Prompt: Copy the lines of the data below exactly, starting at the first and stopping after the line that contains "scene = bpy.context.scene"; include no pictures.
::: Source material
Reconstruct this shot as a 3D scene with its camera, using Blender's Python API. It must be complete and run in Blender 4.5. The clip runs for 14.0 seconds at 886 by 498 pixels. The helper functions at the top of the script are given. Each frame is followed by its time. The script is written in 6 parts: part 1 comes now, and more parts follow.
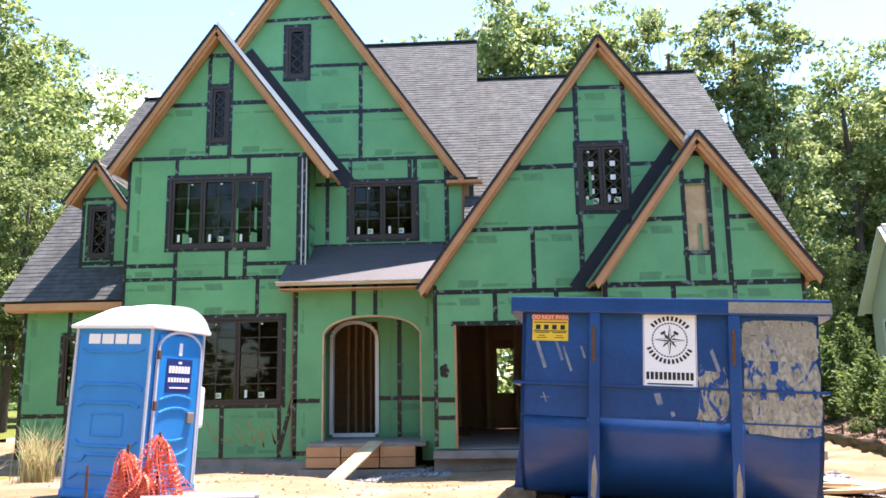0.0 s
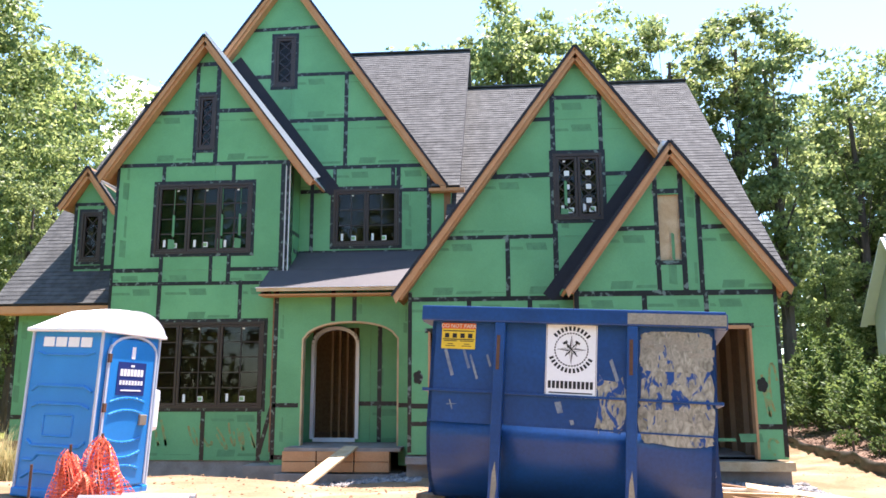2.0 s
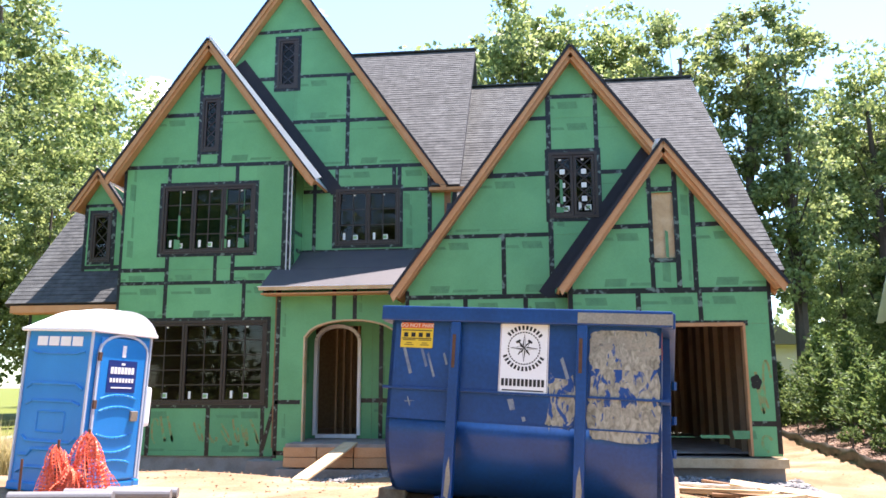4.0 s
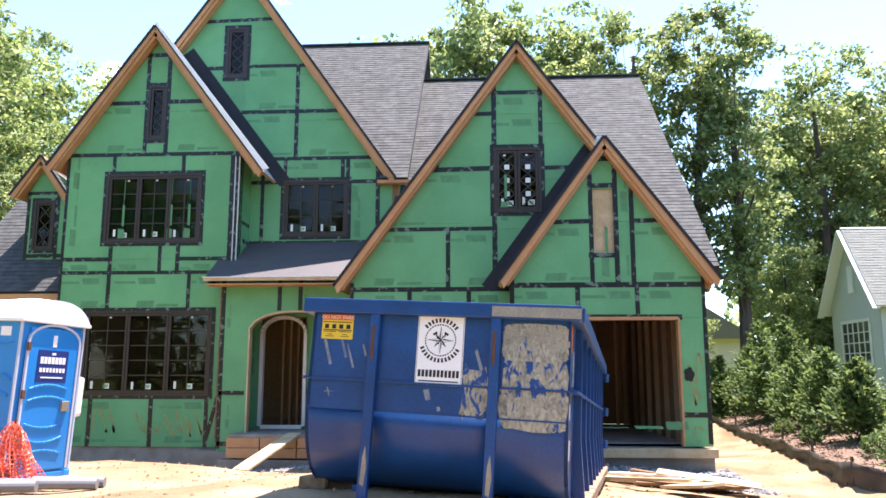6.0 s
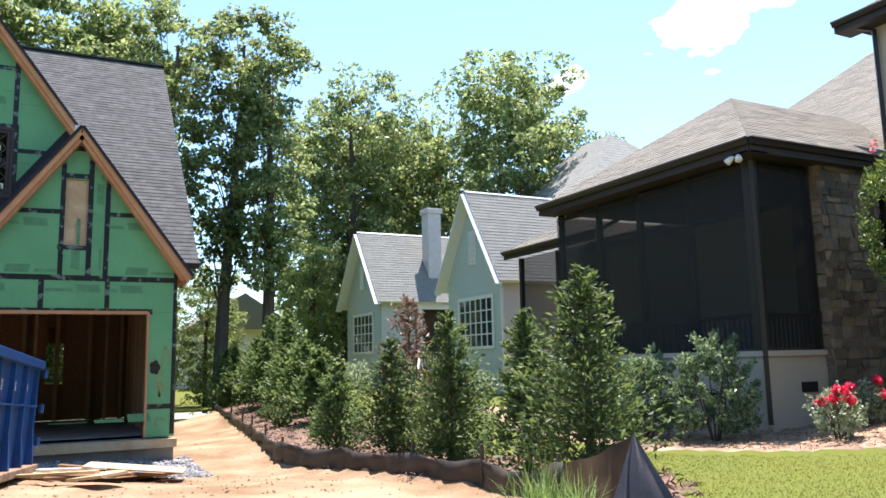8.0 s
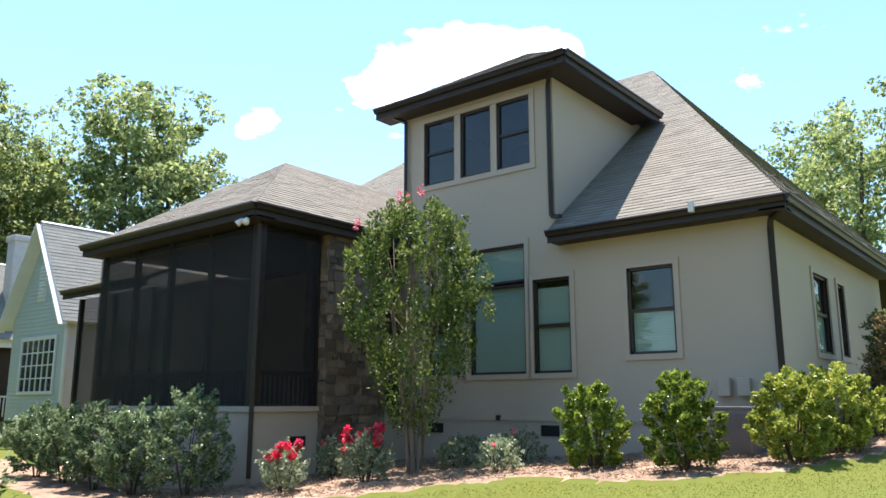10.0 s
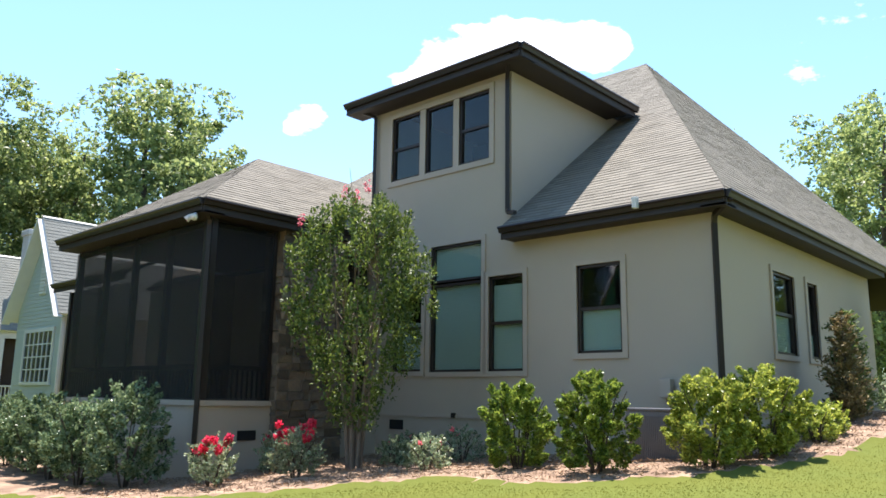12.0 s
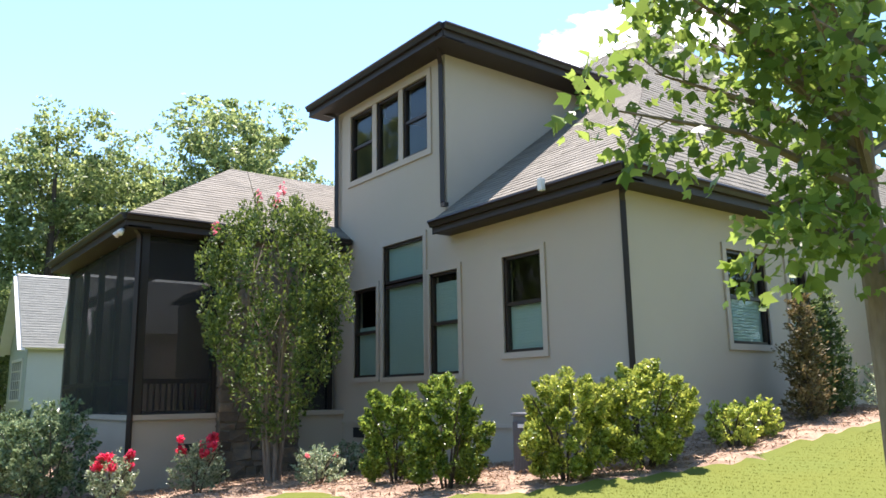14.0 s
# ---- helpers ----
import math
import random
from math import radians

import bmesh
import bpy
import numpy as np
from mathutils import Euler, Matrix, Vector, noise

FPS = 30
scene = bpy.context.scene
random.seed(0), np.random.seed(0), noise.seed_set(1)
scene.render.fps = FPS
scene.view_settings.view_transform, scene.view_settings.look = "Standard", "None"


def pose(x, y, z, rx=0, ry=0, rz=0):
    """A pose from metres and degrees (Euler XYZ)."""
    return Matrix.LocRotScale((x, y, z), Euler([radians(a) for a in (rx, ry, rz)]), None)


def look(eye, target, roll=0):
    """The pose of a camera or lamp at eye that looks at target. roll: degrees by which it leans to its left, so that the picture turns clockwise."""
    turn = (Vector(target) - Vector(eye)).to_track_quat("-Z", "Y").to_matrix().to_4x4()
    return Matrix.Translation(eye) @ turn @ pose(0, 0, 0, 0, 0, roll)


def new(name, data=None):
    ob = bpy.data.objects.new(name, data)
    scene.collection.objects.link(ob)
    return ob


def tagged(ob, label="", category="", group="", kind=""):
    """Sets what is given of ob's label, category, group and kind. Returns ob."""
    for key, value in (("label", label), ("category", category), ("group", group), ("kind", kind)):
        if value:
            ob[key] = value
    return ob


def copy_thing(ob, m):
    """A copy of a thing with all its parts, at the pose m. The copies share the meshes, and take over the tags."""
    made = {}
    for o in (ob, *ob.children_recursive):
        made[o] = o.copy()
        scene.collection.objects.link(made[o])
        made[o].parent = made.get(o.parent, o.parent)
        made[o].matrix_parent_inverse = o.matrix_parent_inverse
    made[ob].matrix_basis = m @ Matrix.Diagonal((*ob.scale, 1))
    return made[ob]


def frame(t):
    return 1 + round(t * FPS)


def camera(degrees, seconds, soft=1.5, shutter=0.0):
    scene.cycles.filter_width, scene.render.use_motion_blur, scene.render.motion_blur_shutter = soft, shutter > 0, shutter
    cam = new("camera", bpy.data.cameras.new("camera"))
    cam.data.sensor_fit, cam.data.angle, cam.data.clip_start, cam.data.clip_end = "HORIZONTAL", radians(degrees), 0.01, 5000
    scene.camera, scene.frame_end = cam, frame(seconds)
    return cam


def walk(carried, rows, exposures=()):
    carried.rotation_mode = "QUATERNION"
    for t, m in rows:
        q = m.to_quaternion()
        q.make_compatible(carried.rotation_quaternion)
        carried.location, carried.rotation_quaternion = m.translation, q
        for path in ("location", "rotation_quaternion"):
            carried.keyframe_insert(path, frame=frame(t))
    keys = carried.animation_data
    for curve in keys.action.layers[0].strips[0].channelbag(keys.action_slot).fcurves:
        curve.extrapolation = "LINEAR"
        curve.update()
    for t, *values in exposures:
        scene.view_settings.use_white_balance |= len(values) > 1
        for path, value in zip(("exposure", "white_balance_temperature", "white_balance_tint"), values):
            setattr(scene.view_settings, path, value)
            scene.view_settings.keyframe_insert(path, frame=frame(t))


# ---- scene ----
cam = camera(59.4, 14.0, soft=1.6)
METRES, EYE, TILT, LEAN, TURN = 12.4, 1.6, 0.0, 0.0, 3.4
ROWS = [
    (0.0, 0.0, 0.0, 0.0, 0.15, 9.63, 0.9),
    (0.5, 0.0166, -0.002, 0.0, 0.27, 9.97, 0.32),
    (1.0, 0.036, -0.0048, -0.0002, 0.74, 10.17, -0.07),
    (1.5, 0.0527, -0.008, -0.0005, 1.09, 10.24, 0.01),
    (2.0, 0.068, -0.0113, -0.0005, 1.46, 10.1, 0.16),
    (2.5, 0.0852, -0.0162, -0.0004, 1.77, 10.03, 0.15),
    (3.0, 0.0974, -0.0199, -0.0001, 2.24, 10.03, 0.34),
    (5.5, 0.1272, -0.0307, -0.0003, 3.98, 9.42, -0.42),
    (6.0, 0.1383, -0.0351, -0.0008, 0.35, 9.29, -0.03),
    (6.5, 0.1569, -0.0445, -0.0005, -3.89, 9.04, 0.68),
    (7.0, 0.1865, -0.0611, -0.0004, -9.61, 8.79, 1.26),
    (7.5, 0.2251, -0.0877, 0.0009, -19.07, 8.46, 1.73),
    (8.0, 0.2703, -0.1262, 0.0023, -30.15, 8.19, 1.23),
    (8.5, 0.3168, -0.1755, 0.0045, -41.25, 8.42, 1.75),
    (9.0, 0.3646, -0.227, 0.0073, -49.99, 8.74, 1.28),
    (11.5, 0.4973, -0.3877, 0.0141, -55.29, 11.91, -0.33),
    (12.0, 0.5267, -0.4157, 0.015, -50.92, 10.87, -0.89),
    (12.5, 0.5701, -0.4538, 0.0175, -48.45, 10.32, -0.49),
    (13.0, 0.6247, -0.4966, 0.0202, -47.34, 10.36, 0.16),
    (13.5, 0.695, -0.5406, 0.0222, -45.21, 10.67, 0.87),
    (14.0, 0.7826, -0.5838, 0.0252, -40.79, 10.78, 0.93),
]
EXPOSURES = [(0.0, 2.02, 6420, 24), (5.5, 2.03, 6420, 24), (6.5, 1.95, 6400, 23), (7.5, 1.64, 6300, 22), (8.2, 1.52, 6280, 21), (9.0, 1.52, 6300, 20), (11.3, 1.34, 6350, 17), (12.5, 1.46, 6350, 18), (14.0, 1.62, 6350, 22)]
walk(cam, [(t, pose(0, 0, EYE, TILT, LEAN, TURN) @ pose(METRES * x, METRES * y, METRES * z, 90 + pitch, roll, yaw)) for t, x, y, z, yaw, pitch, roll in ROWS], EXPOSURES)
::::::
Written reply:
Reconstruct this shot as a 3D scene with its camera, using Blender's Python API. It must be complete and run in Blender 4.5. The clip runs for 14.0 seconds at 886 by 498 pixels. The helper functions at the top of the script are given. Each frame is followed by its time. The script is written in 6 parts: part 1 comes now, and more parts follow.
0.0 s
2.0 s
4.0 s
6.0 s
8.0 s
10.0 s
12.0 s
14.0 s
# ---- helpers ----
import math
import random
from math import radians

import bmesh
import bpy
import numpy as np
from mathutils import Euler, Matrix, Vector, noise

FPS = 30
scene = bpy.context.scene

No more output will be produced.